The Fayette Citizen-News Page
Wednesday, May 24, 2000
Environmental rules offered to public

By DAVE HAMRICK
dhamrick@thecitizennews.com

Golf course fairways and greens right next to rivers and streams will be a relic of the past under new environmental regulations under consideration by the Fayette County Planning Commission.

The commission is ready for your comments on the proposed rules. During last week's work session, the group decided to put the three new laws on its June 1 agenda for a public hearing and possible vote.

The meeting will be at 7 p.m. at the County Administrative Complex.

The proposed laws are designed to protect Fayette's watershed areas, its wetlands/floodplains and its groundwater recharge areas.

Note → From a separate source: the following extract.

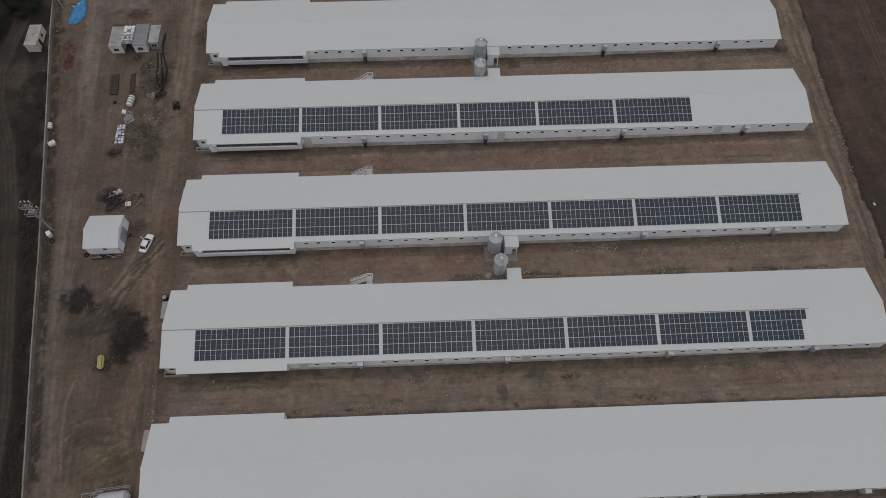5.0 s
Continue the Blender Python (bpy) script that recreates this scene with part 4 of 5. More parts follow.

Many of the provisions being proposed are already in Fayette's development regulations, but new state laws provide a new format for environmental protection and require counties to fit their ordinances into it.

One change, said senior planner Pete Frisina, is in how developers are required to measure the required buffers.

Land disturbance must be at least 1,000 feet from local streams, and the new ordinances require that the distance be measured from the stream bank. Under current law, it's measured from the stream center.

Recreational uses permitted in the buffers and setbacks also would change. Under the proposed regulations, golf courses would have to be just as far away from streams as other types of development.

“Golf courses require a lot of grading, pesticides and fertilizer and stuff like that,” said county engineer Dave Borkowski. Many courses have greens right next to streams, he said.

If the new regulations are approved, fairways and greens will have to be 1,000 feet back. The only recreation allowed in buffer areas will be passive uses like walking trails and picnic areas.

Commission members questioned rules that livestock be kept 450 feet back from stream banks, but Frisina said that provision is already in effect in Fayette.

Most of Fayette's farms were in existence before that regulation was enacted, he said, and are therefore exempt. Future farms will have to keep the animals out of the streams, though, he said. “It creates erosion of the stream bank, plus there's the fecal coliform problem.”

State law requires that a new comprehensive plan be in place by the end of this year containing environmental provisions that are at least as restrictive as those in state law, said Frisina. Fayette's proposed law is more restrictive than the state's, he added.

The proposals are redundant, Frisina admitted, but he said that's necessary in order to meet the state's requirements.

County attorney Bill McNally wondered how far the state might go in controlling local governments. “One of these days we're going to be sending our kids to the state to make sure they look like they want them to look,” he quipped.